33. A large proportion of the tales fall under two main cycles of ancient Irish history, which in all the Irish poetical and romantic literature were kept perfectly distinct:—the cycle of Conor Mac Nessa and his Red Branch Knights, and the cycle of Finn, the son of Cumal and his Fianna [Feena]. Conor Mac Nessa was king of Ulster in the first century, and lived in the palace of Emain or Emania. Under him flourished the Red Branch Knights, a sort of militia for the defence of the throne. The stories of this period form by far the finest part of our ancient romantic literature.

The most celebrated of all the tales is the Tain-bo-Cuailnge [Quel'ne], the epic of Ireland; which celebrates a cattle-raiding invasion of Ulster by Maive queen of Connaught in the first century (100). In connexion with it there are about thirty minor tales.

34. Of the cycle of Finn and the Fena of Erin we have a vast collection of tales : commonly known as the Ossianic Tales. Finn the son of Cumal lived in the third century, and had his chief residence on the Hill of Allen in Kildare. He was killed on the Boyne when an old man, A.D. 283; and of all the heroes of ancient Ireland he is most vividly remembered in popular tradition. He was son-in-law of Cormac Mac Art, king of Ireland; and under that monarch he commanded a militia or standing army called the Fianna of Erin (104).

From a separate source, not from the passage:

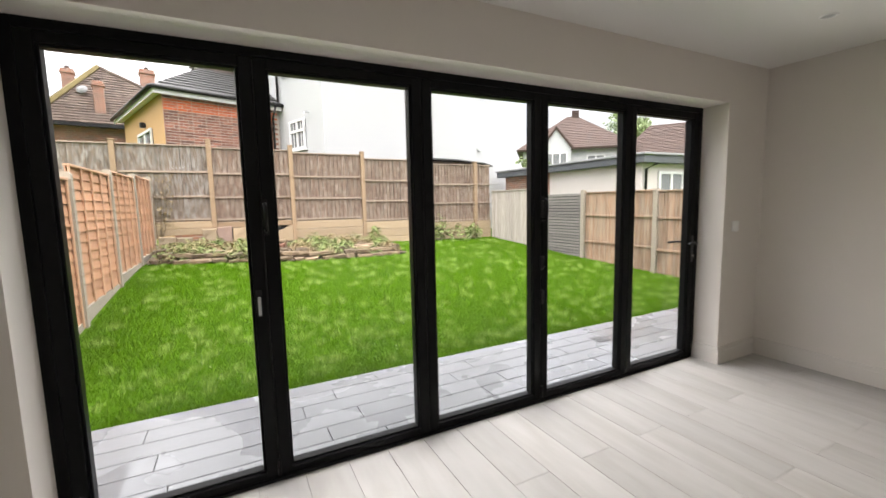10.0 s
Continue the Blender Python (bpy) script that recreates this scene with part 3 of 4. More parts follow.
# ---- fences ----
def feather_panel(parent, length, z0, z1, board_mat, rail_mat, rails, pitch=0.098):
    """Upright boards with rails on the near side; local x along the panel, local -y faces the garden."""
    n = max(1, round(length / pitch))
    w = length / n
    key = (round(w, 4), round(z1 - z0, 3), board_mat.name)
    g = 0.005 if board_mat is NEWPINE else 0.0018
    if key not in board_meshes:
        bm = B()
        prism(bm, [(g, -0.006), (w - g, 0.010), (w - g, 0.020), (g, 0.020)], "z", 0.0, z1 - z0)
        board_meshes[key] = mesh_of("board", bm, board_mat)
    for k in range(n):
        part("board", board_meshes[key], board_mat, parent, m=pose(k * w, random.uniform(-0.003, 0.003), z0 + random.uniform(-0.006, 0.004), 0, random.uniform(-0.25, 0.25), 0))
    # added dark sheet: paints the shade in the gaps between boards
    part("backing", box(B(), (0, 0.026, z0 + 0.01), (length, 0.032, z1 - 0.01)), SHADE_FELT, parent)
    for z in rails:
        part("rail", box(B(), (0, -0.034, z - 0.020), (length, -0.001, z + 0.020), 0.003), rail_mat, parent)
    part("capping", box(B(), (0, -0.03, z1 - 0.004), (length, 0.03, z1 + 0.024), 0.004), rail_mat, parent)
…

The tales of the Fena are neither so ancient nor so fine as those of the Red Branch Knights : the greater number are contained in manuscripts not more than 100 or 150 years old. Six volumes of tales, chiefly of the cycle of Finn, have been published with translations. The best of them is "The Pursuit of Dermot and Grania," of which I have given a free English translation in my "Old Celtic Romances."

35. The battle of Moylena and the battle of Moyrath are the subjects of two historic tales, both of which have been published, the former edited by Eugene O'Curry and the latter by O'Donovan. What are called the "Three Tragic Stories of Erin," viz., the Fate of the Children of Lir, the Fate of the Sons of Turenn, and the Fate of the Children of Usna, have been translated and edited by O'Curry. I have myself published in my Old Celtic Romances free translations, without texts, of thirteen ancient tales; among them the Three Tragic Stories of Erin.

The great majority of those old tales still remain unpublished and untranslated.

* Joyce's Old Celtic Romances, Preface.